[start]
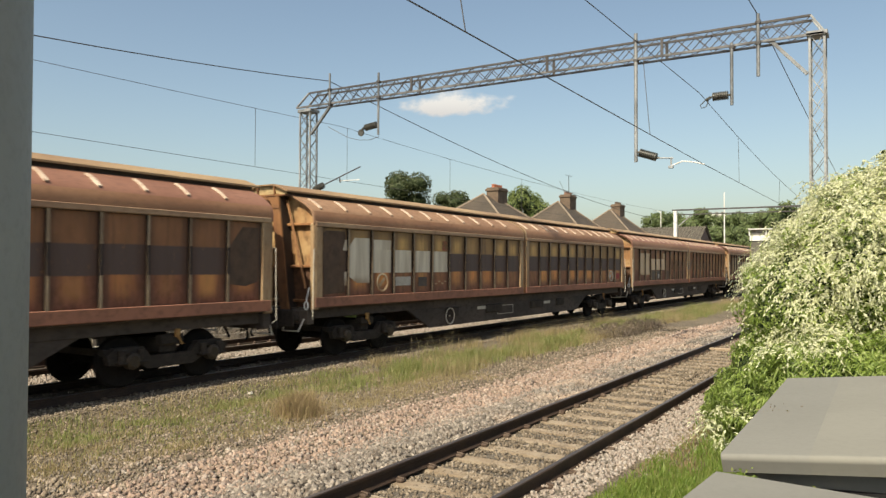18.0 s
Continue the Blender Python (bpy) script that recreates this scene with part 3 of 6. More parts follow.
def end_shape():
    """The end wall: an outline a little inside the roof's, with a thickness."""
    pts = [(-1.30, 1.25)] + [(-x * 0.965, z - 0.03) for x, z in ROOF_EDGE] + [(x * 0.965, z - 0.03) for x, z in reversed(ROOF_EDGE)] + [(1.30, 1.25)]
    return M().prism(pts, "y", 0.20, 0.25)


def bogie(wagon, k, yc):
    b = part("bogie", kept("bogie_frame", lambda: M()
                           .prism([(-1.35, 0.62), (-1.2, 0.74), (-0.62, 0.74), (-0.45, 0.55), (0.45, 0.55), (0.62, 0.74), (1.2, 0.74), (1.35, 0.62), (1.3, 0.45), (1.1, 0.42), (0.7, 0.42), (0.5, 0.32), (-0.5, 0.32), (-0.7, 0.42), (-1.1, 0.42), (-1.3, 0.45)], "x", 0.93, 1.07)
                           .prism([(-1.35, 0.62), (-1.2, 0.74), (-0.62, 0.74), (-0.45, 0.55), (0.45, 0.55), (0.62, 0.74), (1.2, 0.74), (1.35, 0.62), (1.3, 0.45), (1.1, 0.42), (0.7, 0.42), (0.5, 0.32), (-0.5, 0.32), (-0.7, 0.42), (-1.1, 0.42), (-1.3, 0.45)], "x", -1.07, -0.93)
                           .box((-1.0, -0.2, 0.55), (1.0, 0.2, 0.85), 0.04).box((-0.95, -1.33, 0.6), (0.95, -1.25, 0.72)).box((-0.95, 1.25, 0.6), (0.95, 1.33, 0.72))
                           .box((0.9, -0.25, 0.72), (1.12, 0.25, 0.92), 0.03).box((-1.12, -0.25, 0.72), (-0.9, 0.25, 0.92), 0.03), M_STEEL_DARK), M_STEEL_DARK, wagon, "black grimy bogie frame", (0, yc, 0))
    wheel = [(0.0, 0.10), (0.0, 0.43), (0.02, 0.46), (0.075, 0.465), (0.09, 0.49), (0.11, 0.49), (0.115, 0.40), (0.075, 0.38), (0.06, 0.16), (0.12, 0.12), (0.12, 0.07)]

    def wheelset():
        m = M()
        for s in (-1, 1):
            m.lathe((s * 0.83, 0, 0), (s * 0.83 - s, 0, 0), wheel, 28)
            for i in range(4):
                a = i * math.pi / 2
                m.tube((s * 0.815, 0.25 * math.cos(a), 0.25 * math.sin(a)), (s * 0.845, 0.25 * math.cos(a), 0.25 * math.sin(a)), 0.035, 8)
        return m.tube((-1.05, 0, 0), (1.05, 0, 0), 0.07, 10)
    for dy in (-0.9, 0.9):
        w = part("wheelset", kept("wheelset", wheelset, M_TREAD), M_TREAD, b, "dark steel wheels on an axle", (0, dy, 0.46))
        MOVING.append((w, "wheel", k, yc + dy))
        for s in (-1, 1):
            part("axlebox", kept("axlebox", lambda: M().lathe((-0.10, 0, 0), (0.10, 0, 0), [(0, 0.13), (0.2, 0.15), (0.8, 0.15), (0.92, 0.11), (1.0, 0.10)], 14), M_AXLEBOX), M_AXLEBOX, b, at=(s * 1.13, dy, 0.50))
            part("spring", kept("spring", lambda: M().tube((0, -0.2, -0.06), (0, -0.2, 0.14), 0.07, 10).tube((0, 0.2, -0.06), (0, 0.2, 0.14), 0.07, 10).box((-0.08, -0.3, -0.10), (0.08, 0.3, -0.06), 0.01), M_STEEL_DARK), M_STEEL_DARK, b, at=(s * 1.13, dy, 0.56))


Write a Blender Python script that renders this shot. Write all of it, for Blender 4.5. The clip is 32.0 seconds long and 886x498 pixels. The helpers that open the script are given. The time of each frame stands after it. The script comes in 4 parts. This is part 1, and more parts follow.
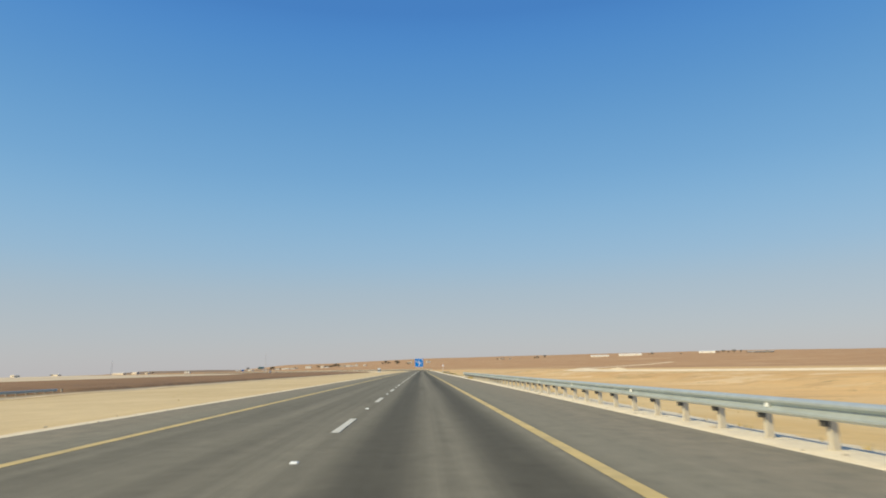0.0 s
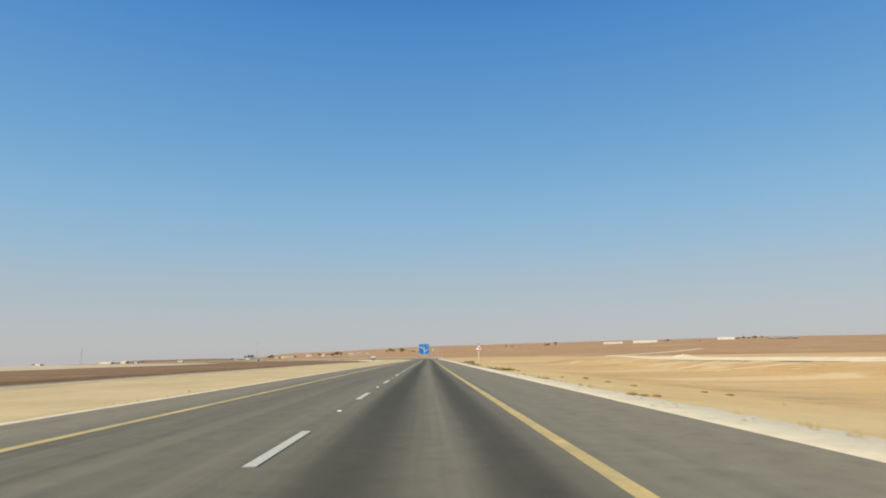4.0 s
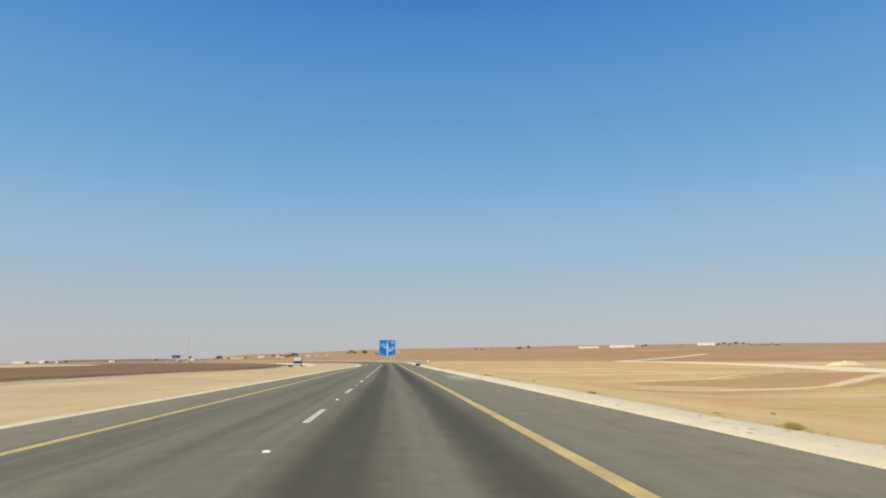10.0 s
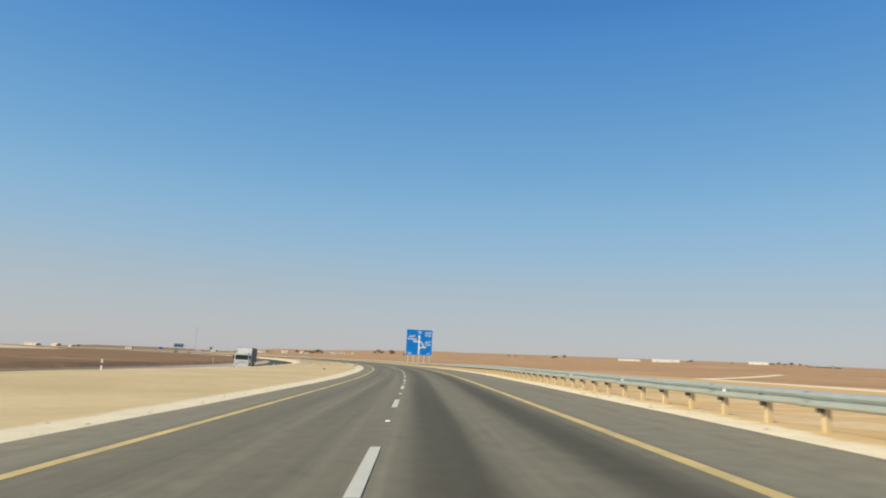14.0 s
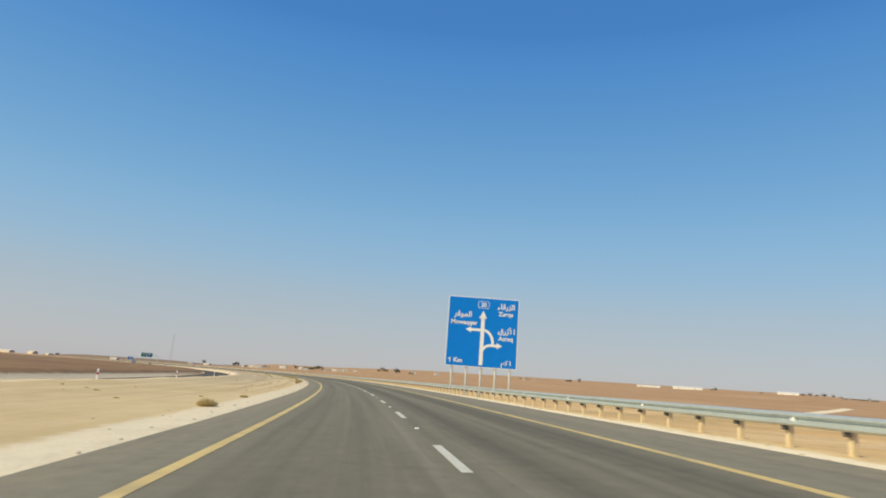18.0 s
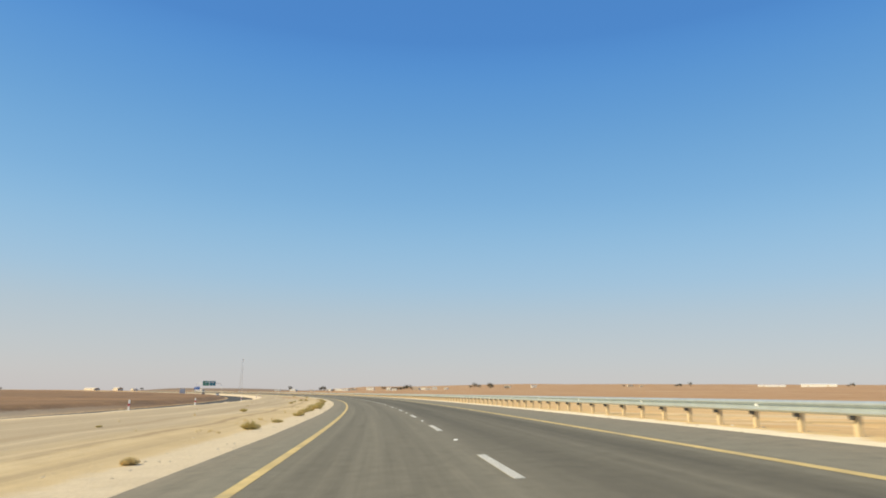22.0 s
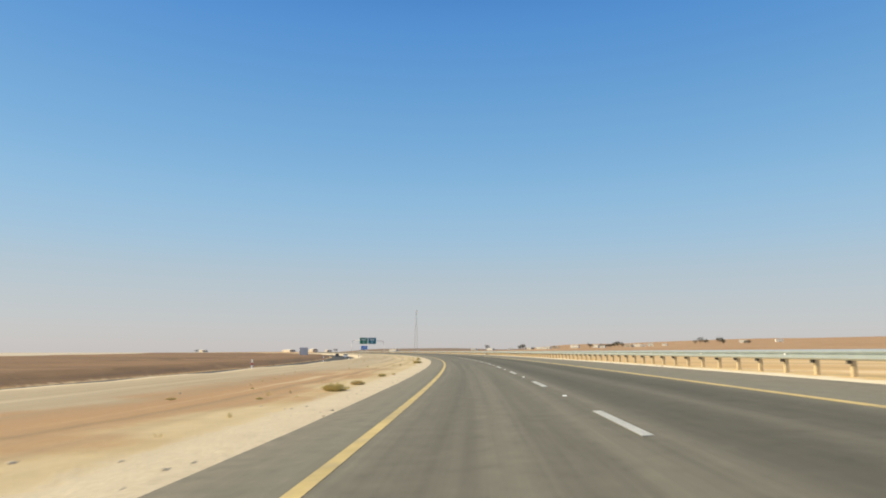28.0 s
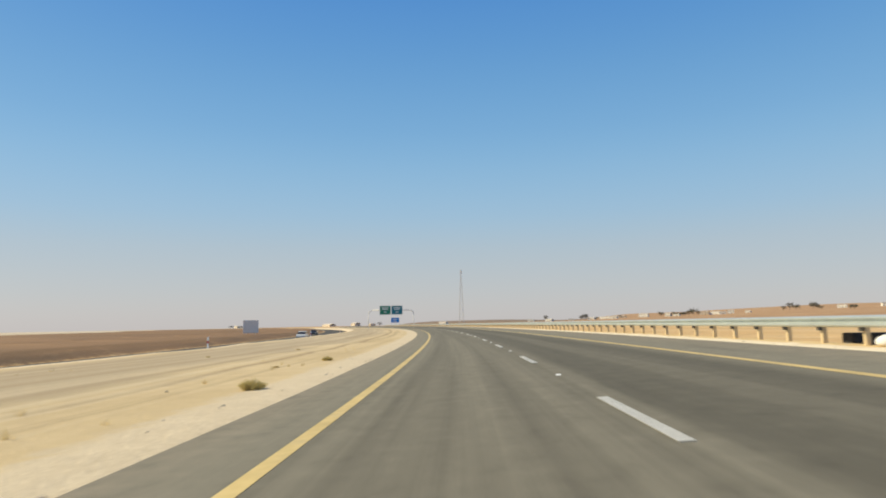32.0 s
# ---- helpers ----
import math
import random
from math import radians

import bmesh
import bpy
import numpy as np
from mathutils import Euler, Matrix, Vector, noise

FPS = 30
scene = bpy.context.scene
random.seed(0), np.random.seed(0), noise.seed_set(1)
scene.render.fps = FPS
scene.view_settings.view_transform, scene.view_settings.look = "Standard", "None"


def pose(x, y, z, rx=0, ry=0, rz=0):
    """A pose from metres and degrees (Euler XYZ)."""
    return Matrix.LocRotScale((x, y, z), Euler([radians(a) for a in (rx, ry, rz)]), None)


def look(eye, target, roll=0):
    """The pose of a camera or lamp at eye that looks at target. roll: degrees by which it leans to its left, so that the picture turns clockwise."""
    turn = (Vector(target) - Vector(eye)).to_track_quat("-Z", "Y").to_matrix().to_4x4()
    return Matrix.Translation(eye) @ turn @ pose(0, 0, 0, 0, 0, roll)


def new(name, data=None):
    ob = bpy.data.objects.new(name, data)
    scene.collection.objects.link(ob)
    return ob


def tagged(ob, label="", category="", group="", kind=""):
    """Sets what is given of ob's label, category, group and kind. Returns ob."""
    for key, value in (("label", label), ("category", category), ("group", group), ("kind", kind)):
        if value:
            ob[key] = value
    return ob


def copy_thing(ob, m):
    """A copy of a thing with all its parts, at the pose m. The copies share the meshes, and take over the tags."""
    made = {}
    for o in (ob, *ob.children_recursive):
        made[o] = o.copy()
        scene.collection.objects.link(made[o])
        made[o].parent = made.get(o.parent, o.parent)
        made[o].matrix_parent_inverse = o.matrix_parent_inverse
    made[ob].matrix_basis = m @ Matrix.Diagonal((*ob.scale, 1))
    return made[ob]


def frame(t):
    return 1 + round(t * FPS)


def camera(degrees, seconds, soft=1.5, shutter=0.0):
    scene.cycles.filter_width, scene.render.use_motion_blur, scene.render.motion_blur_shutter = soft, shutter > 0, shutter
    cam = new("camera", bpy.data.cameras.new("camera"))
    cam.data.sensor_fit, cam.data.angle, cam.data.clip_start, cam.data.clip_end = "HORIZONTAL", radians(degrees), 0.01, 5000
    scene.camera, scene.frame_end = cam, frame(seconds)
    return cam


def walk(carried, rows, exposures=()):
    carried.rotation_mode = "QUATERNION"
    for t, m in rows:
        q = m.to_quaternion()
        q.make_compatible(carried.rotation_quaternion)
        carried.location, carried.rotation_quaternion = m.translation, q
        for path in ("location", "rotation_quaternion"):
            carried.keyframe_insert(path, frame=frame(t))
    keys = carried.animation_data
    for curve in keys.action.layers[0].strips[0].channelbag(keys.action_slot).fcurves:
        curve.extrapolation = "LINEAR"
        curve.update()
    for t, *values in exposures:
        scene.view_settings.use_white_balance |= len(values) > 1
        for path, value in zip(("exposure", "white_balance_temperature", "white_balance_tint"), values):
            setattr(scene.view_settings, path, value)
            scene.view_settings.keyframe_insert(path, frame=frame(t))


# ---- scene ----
[end]
_Exercise aim_
Transcribe the records above exactly, leaving out every picture.

_Result_
18.0 s
Continue the Blender Python (bpy) script that recreates this scene with part 3 of 6. More parts follow.
def end_shape():
    """The end wall: an outline a little inside the roof's, with a thickness."""
    pts = [(-1.30, 1.25)] + [(-x * 0.965, z - 0.03) for x, z in ROOF_EDGE] + [(x * 0.965, z - 0.03) for x, z in reversed(ROOF_EDGE)] + [(1.30, 1.25)]
    return M().prism(pts, "y", 0.20, 0.25)


def bogie(wagon, k, yc):
    b = part("bogie", kept("bogie_frame", lambda: M()
                           .prism([(-1.35, 0.62), (-1.2, 0.74), (-0.62, 0.74), (-0.45, 0.55), (0.45, 0.55), (0.62, 0.74), (1.2, 0.74), (1.35, 0.62), (1.3, 0.45), (1.1, 0.42), (0.7, 0.42), (0.5, 0.32), (-0.5, 0.32), (-0.7, 0.42), (-1.1, 0.42), (-1.3, 0.45)], "x", 0.93, 1.07)
                           .prism([(-1.35, 0.62), (-1.2, 0.74), (-0.62, 0.74), (-0.45, 0.55), (0.45, 0.55), (0.62, 0.74), (1.2, 0.74), (1.35, 0.62), (1.3, 0.45), (1.1, 0.42), (0.7, 0.42), (0.5, 0.32), (-0.5, 0.32), (-0.7, 0.42), (-1.1, 0.42), (-1.3, 0.45)], "x", -1.07, -0.93)
                           .box((-1.0, -0.2, 0.55), (1.0, 0.2, 0.85), 0.04).box((-0.95, -1.33, 0.6), (0.95, -1.25, 0.72)).box((-0.95, 1.25, 0.6), (0.95, 1.33, 0.72))
                           .box((0.9, -0.25, 0.72), (1.12, 0.25, 0.92), 0.03).box((-1.12, -0.25, 0.72), (-0.9, 0.25, 0.92), 0.03), M_STEEL_DARK), M_STEEL_DARK, wagon, "black grimy bogie frame", (0, yc, 0))
    wheel = [(0.0, 0.10), (0.0, 0.43), (0.02, 0.46), (0.075, 0.465), (0.09, 0.49), (0.11, 0.49), (0.115, 0.40), (0.075, 0.38), (0.06, 0.16), (0.12, 0.12), (0.12, 0.07)]

    def wheelset():
        m = M()
        for s in (-1, 1):
            m.lathe((s * 0.83, 0, 0), (s * 0.83 - s, 0, 0), wheel, 28)
            for i in range(4):
                a = i * math.pi / 2
                m.tube((s * 0.815, 0.25 * math.cos(a), 0.25 * math.sin(a)), (s * 0.845, 0.25 * math.cos(a), 0.25 * math.sin(a)), 0.035, 8)
        return m.tube((-1.05, 0, 0), (1.05, 0, 0), 0.07, 10)
    for dy in (-0.9, 0.9):
        w = part("wheelset", kept("wheelset", wheelset, M_TREAD), M_TREAD, b, "dark steel wheels on an axle", (0, dy, 0.46))
        MOVING.append((w, "wheel", k, yc + dy))
        for s in (-1, 1):
            part("axlebox", kept("axlebox", lambda: M().lathe((-0.10, 0, 0), (0.10, 0, 0), [(0, 0.13), (0.2, 0.15), (0.8, 0.15), (0.92, 0.11), (1.0, 0.10)], 14), M_AXLEBOX), M_AXLEBOX, b, at=(s * 1.13, dy, 0.50))
            part("spring", kept("spring", lambda: M().tube((0, -0.2, -0.06), (0, -0.2, 0.14), 0.07, 10).tube((0, 0.2, -0.06), (0, 0.2, 0.14), 0.07, 10).box((-0.08, -0.3, -0.10), (0.08, 0.3, -0.06), 0.01), M_STEEL_DARK), M_STEEL_DARK, b, at=(s * 1.13, dy, 0.56))


Write a Blender Python script that renders this shot. Write all of it, for Blender 4.5. The clip is 32.0 seconds long and 886x498 pixels. The helpers that open the script are given. The time of each frame stands after it. The script comes in 4 parts. This is part 1, and more parts follow.
0.0 s
4.0 s
10.0 s
14.0 s
18.0 s
22.0 s
28.0 s
32.0 s
# ---- helpers ----
import math
import random
from math import radians

import bmesh
import bpy
import numpy as np
from mathutils import Euler, Matrix, Vector, noise

FPS = 30
scene = bpy.context.scene
random.seed(0), np.random.seed(0), noise.seed_set(1)
scene.render.fps = FPS
scene.view_settings.view_transform, scene.view_settings.look = "Standard", "None"


def pose(x, y, z, rx=0, ry=0, rz=0):
    """A pose from metres and degrees (Euler XYZ)."""
    return Matrix.LocRotScale((x, y, z), Euler([radians(a) for a in (rx, ry, rz)]), None)


def look(eye, target, roll=0):
    """The pose of a camera or lamp at eye that looks at target. roll: degrees by which it leans to its left, so that the picture turns clockwise."""
    turn = (Vector(target) - Vector(eye)).to_track_quat("-Z", "Y").to_matrix().to_4x4()
    return Matrix.Translation(eye) @ turn @ pose(0, 0, 0, 0, 0, roll)


def new(name, data=None):
    ob = bpy.data.objects.new(name, data)
    scene.collection.objects.link(ob)
    return ob


def tagged(ob, label="", category="", group="", kind=""):
    """Sets what is given of ob's label, category, group and kind. Returns ob."""
    for key, value in (("label", label), ("category", category), ("group", group), ("kind", kind)):
        if value:
            ob[key] = value
    return ob


def copy_thing(ob, m):
    """A copy of a thing with all its parts, at the pose m. The copies share the meshes, and take over the tags."""
    made = {}
    for o in (ob, *ob.children_recursive):
        made[o] = o.copy()
        scene.collection.objects.link(made[o])
        made[o].parent = made.get(o.parent, o.parent)
        made[o].matrix_parent_inverse = o.matrix_parent_inverse
    made[ob].matrix_basis = m @ Matrix.Diagonal((*ob.scale, 1))
    return made[ob]


def frame(t):
    return 1 + round(t * FPS)


def camera(degrees, seconds, soft=1.5, shutter=0.0):
    scene.cycles.filter_width, scene.render.use_motion_blur, scene.render.motion_blur_shutter = soft, shutter > 0, shutter
    cam = new("camera", bpy.data.cameras.new("camera"))
    cam.data.sensor_fit, cam.data.angle, cam.data.clip_start, cam.data.clip_end = "HORIZONTAL", radians(degrees), 0.01, 5000
    scene.camera, scene.frame_end = cam, frame(seconds)
    return cam


def walk(carried, rows, exposures=()):
    carried.rotation_mode = "QUATERNION"
    for t, m in rows:
        q = m.to_quaternion()
        q.make_compatible(carried.rotation_quaternion)
        carried.location, carried.rotation_quaternion = m.translation, q
        for path in ("location", "rotation_quaternion"):
            carried.keyframe_insert(path, frame=frame(t))
    keys = carried.animation_data
    for curve in keys.action.layers[0].strips[0].channelbag(keys.action_slot).fcurves:
        curve.extrapolation = "LINEAR"
        curve.update()
    for t, *values in exposures:
        scene.view_settings.use_white_balance |= len(values) > 1
        for path, value in zip(("exposure", "white_balance_temperature", "white_balance_tint"), values):
            setattr(scene.view_settings, path, value)
            scene.view_settings.keyframe_insert(path, frame=frame(t))


# ---- scene ----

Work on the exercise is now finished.